Well, about a month has flown by since the start of summer break…Hmmm, I don’t know why but I feel like I haven’t accomplished a lot this summer. I mean, I’m always busy everyday but why do I feel like my life is going nowhere?
Anyway, on a more positive note, I just received great news (something I cannot tell) but OH MY GOSH is it awesomeeeeeeeeeeee
Again, I tell myself that I will exercise and get fit. I always say that, but my love for food just makes me lazy and skip exercising….curse my laziness.
I know I’m late, but I’m going to watch that series. I’m so into Korra right now, that I can’t help but check out the previous series.
Well, I’m going to watch it now, so see yahh. Might take a while
Gosh.. it’s been so busy every since summer started. With the events going on in my church, I always have to wake up at 4:30 AM! It’s been hectic, but I also like it. It feels like I’m not wasting any time. Like I said, I want to live everyday to the fullest. Except today, it’s my day off! I will have absolutely nothing to do and my friend is coming over so we can hang out like old times. AHHHHH, the memories…
I’ve also got my favorite drama to watch and some movies I want to see! Today’s just going to be a relaxing day from everything, and then back to my busy day tomorrow!
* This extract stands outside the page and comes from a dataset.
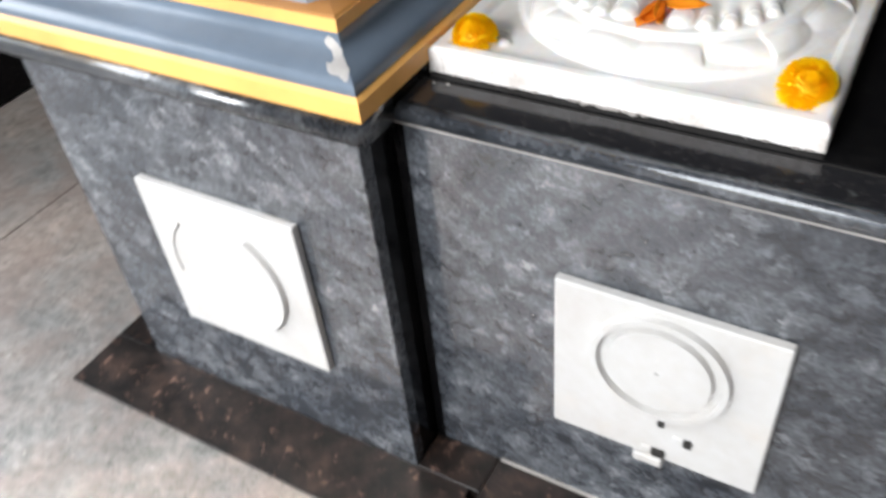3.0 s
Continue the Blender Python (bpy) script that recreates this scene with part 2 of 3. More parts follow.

I just got news saying that my senior picture is on July 13th! So SOON!!!! I still can’t believe I’m a senior now…man time sure flies by quickly. Anyway, I want to lose some face fat before then…hmmm i wonder if I can do that. Whatever… whatever happens, happens. It’s all in God’s hands.
I should update my blog daily, but I become so tired by the end of the day T_____T
Anyway… I can surely say that my summer is going off on a great start!
Hmmmm… today was very interesting. How should I put it, I went through many emotions today, that’s for sure. There was anger, happiness, sadness, crying, being bored, being depressed, phew…
It could’ve been a good first day, but something just happened not too long ago that just made me so angry and depressed. My mom just decides to come home today and just bash on me. She goes on and on about how I’m so fat and obese for my age. Like, what the heck. I’m not even over 130 lbs. and I’m pretty tall for my age, and friends tell my I’m skinny.
And I’ve been stressing in school trying to get my GPA good enough for her satisfaction, and I really don’t need her giving me stress, okay? I’ve been focusing in school and my grades so I honestly didn’t have time to care about my weight or how I look. So I told her, that since i’s summer that I’m going to now focus on my looks, but I didn’t even listen to her response because I just charged up to my room in tears. She honestly doesn’t know what I go through in school, she doesn’t understand how stressful Junior year can be, so I DON’T NEED HER GIVING ME CRAP.
I WILL SHOW HER. I will get fit over the summer, so I don’t need to listen to her yapping away about how fat I look. She says she’s saying those criticisms because she cares, and I totally understand that, I truly do. But there’s a limit to which one can take. If you keep on telling mat I am fat and ugly EVERY SINGLE DAY, that can get to you.
Not only does she say those mean things, but she also restricts me of what I want to eat. She treats me like I’m over 300 lbs! (no offense to those that are). If I try to have a bit more of the servings she’s like, “You’re already so fat, do you honestly think you want to eat more?”
Mom, I understand that you are trying to look out for me, but please, enough already.
I can’t believe it….
ASDKLJGARTKNCV SCHOOL IS OUT!!!!!!!!!!!!!!!!!!!!!!!!!!!!!! AHHHHHHHHHHHHHHHH!
All the stressing and crying and crap is done, and JUNIOR YEAR IS DONE!!!!!!! YESHHHHHH!!!